__WHAT NEEDS TO BE DONE__: Tally the lines containing the word "from", and report the tally alone.

__DATA EXCERPT__:
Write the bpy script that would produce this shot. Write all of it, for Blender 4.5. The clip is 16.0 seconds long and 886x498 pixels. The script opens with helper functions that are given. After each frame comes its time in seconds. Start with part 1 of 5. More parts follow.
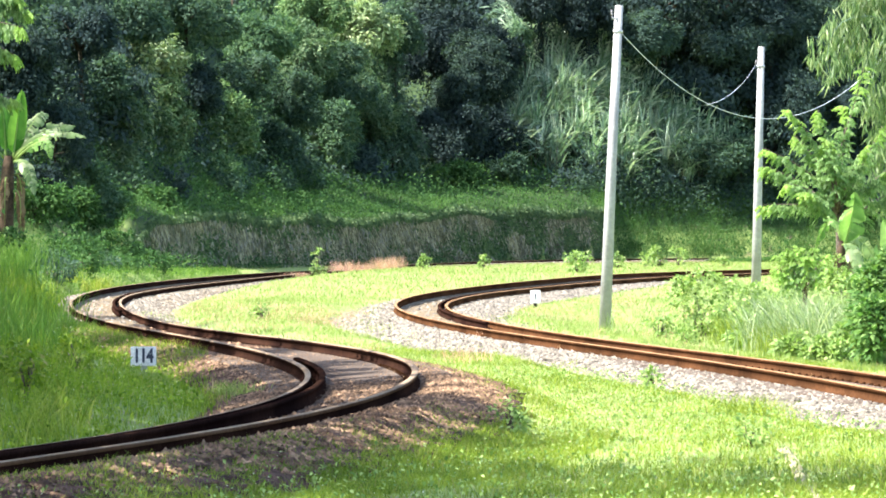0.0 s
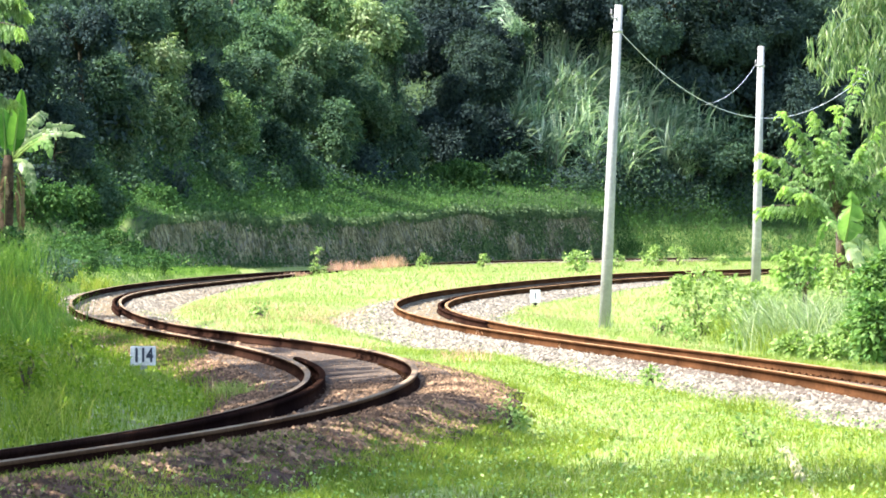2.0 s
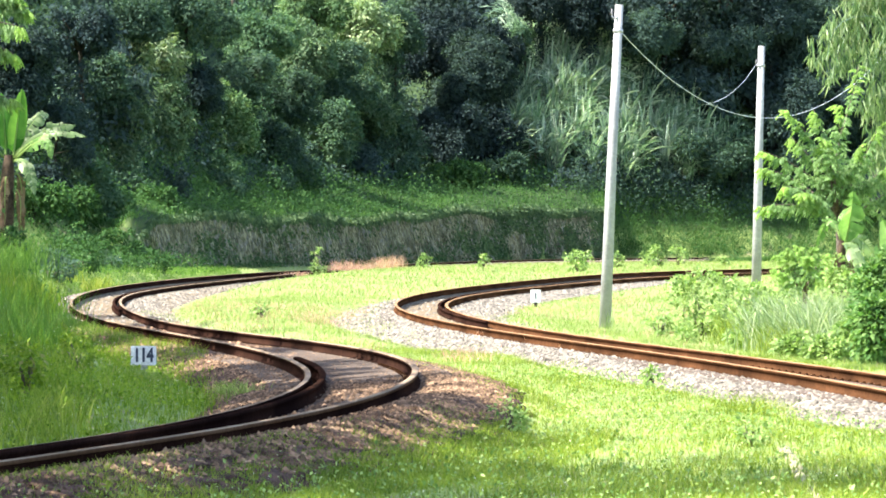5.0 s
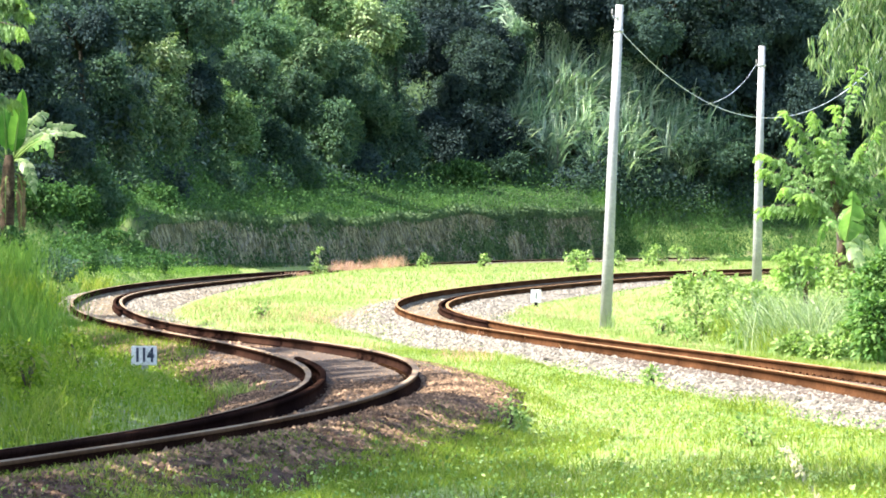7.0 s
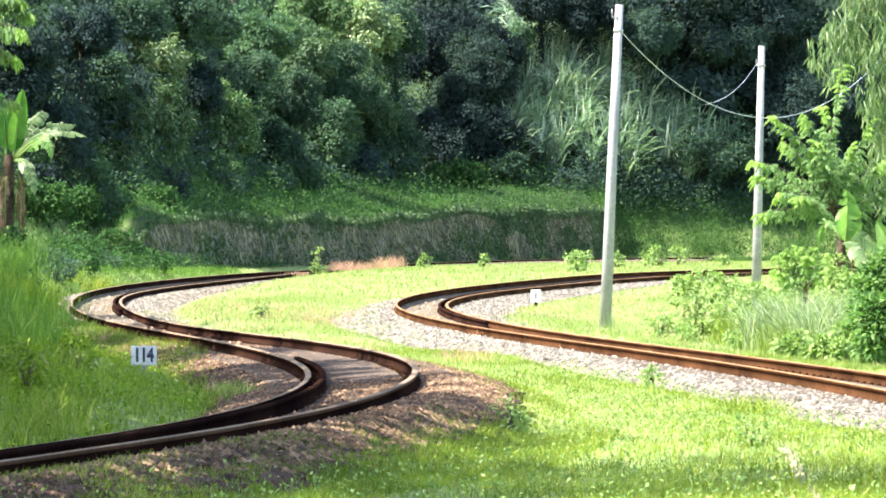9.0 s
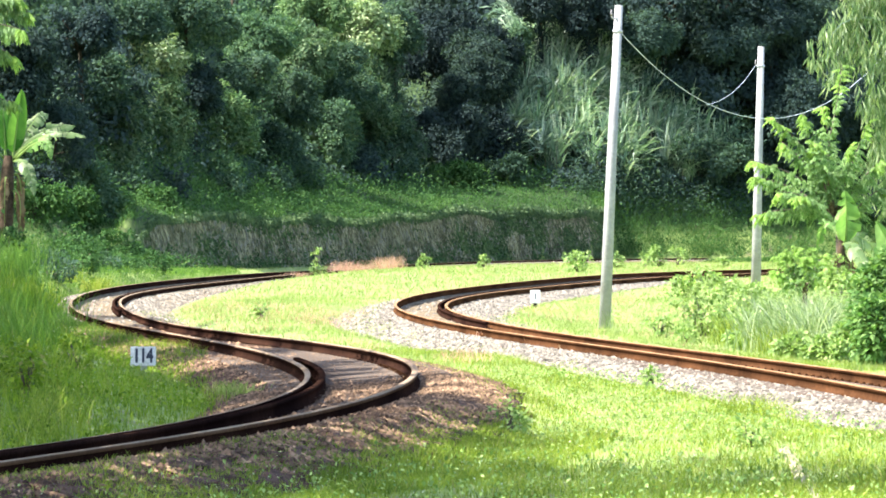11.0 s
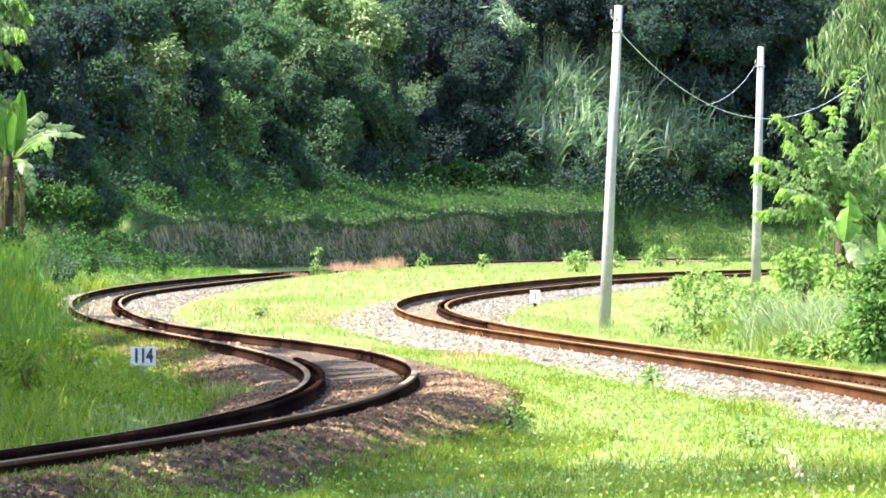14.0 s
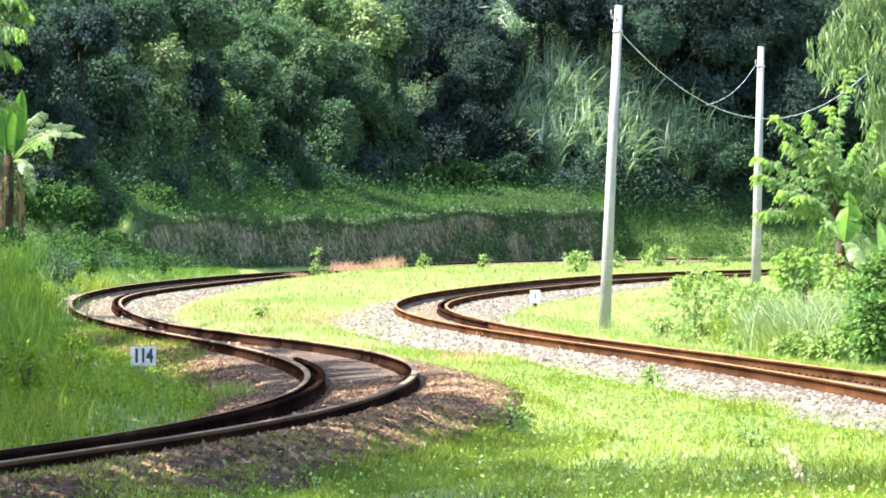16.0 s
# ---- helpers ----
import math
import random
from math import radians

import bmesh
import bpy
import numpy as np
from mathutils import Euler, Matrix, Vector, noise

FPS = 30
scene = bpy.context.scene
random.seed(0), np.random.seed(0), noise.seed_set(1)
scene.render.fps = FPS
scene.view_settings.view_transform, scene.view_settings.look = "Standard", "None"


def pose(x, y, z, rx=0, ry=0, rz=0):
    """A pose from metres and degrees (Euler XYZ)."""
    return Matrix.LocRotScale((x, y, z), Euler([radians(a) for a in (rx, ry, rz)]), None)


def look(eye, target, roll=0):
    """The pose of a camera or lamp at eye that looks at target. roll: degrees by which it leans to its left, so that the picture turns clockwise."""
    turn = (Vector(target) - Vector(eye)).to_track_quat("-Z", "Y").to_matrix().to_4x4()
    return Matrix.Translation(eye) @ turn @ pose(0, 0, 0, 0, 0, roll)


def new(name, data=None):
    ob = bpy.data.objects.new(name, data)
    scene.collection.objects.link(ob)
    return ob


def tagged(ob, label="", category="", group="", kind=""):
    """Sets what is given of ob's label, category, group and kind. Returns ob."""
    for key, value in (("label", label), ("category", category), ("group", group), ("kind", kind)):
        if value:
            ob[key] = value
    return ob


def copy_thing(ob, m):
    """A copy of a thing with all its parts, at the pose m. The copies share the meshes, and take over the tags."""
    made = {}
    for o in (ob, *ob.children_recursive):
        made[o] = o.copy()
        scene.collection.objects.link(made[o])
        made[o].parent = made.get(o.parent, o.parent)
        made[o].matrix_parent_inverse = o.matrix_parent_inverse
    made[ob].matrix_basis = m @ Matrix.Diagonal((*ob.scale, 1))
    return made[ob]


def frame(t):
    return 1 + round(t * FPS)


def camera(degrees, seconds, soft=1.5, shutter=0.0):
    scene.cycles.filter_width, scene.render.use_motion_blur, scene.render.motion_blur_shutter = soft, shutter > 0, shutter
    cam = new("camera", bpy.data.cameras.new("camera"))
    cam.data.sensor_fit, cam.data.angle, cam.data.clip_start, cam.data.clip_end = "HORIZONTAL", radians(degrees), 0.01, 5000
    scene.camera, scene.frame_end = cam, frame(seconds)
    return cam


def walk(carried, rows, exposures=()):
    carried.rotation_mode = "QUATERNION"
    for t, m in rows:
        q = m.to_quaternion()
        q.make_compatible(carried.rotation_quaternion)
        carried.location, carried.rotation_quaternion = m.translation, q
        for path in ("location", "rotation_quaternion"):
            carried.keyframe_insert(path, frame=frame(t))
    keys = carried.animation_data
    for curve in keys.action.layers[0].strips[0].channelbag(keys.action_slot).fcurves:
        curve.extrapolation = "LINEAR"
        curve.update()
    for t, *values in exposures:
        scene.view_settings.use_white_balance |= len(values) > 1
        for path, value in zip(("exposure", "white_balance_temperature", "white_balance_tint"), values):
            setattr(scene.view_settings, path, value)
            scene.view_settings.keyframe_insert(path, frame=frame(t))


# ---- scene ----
EYE = 1.75  # the lens stands this high over the grass
cam = camera(7.178, 16.0, soft=1.8)
# a tripod on soft ground: tiny wobbles, in thousandths of a degree (turn, nod)
WOBBLE = ((0, 2, 4), (0.5, 0, -1), (1, 0, -2), (1.5, 0, -2), (2, 0, 0), (2.5, 6, -2), (3, 1, -2), (3.5, -1, -1), (4, 4, -1), (5.2, 3, -1),
          (6.5, 3, -2), (7, 7, -2), (7.5, 4, -1), (8, 3, 3), (8.5, 6, -2), (9, 5, -2), (10.2, 2, 1), (11.5, 0, 4), (12, 0, 3), (12.5, 0, -9),
          (13, 0, 4), (13.5, -7, 5), (14, -1, 4), (14.5, -1, 2), (15, 0, 4), (15.5, -7, 4), (16, 0, 4))
walk(cam, [(t, pose(0, 0, EYE, 89.8946 + n / 1000, 0, a / 1000)) for t, a, n in WOBBLE], [(0, 2.03, 6250, 15), (16, 2.03, 6250, 15)])

# ---- light ----
SUN_WAY = Vector((-0.62, -0.12, 0.775)).normalized()  # towards the sun
world = bpy.data.worlds.new("sky")
scene.world = world
world.use_nodes = True
sky = world.node_tree.nodes.new("ShaderNodeTexSky")
sky.sky_type, sky.sun_disc = "NISHITA", False
sky.sun_elevation = math.asin(SUN_WAY.z)
sky.sun_rotation = math.atan2(SUN_WAY.x, SUN_WAY.y)
sky.air_density, sky.dust_density = 1.0, 2.0
world.node_tree.links.new(sky.outputs[0], world.node_tree.nodes["Background"].inputs[0])
world.node_tree.nodes["Background"].inputs[1].default_value = 0.147
sun = new("sun", bpy.data.lights.new("sun", "SUN"))
sun.data.energy, sun.data.angle, sun.data.color = 4.8, radians(0.55), (1.0, 0.95, 0.86)
sun.matrix_basis = look(SUN_WAY * 100, (0, 0, 0))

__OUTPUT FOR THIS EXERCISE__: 3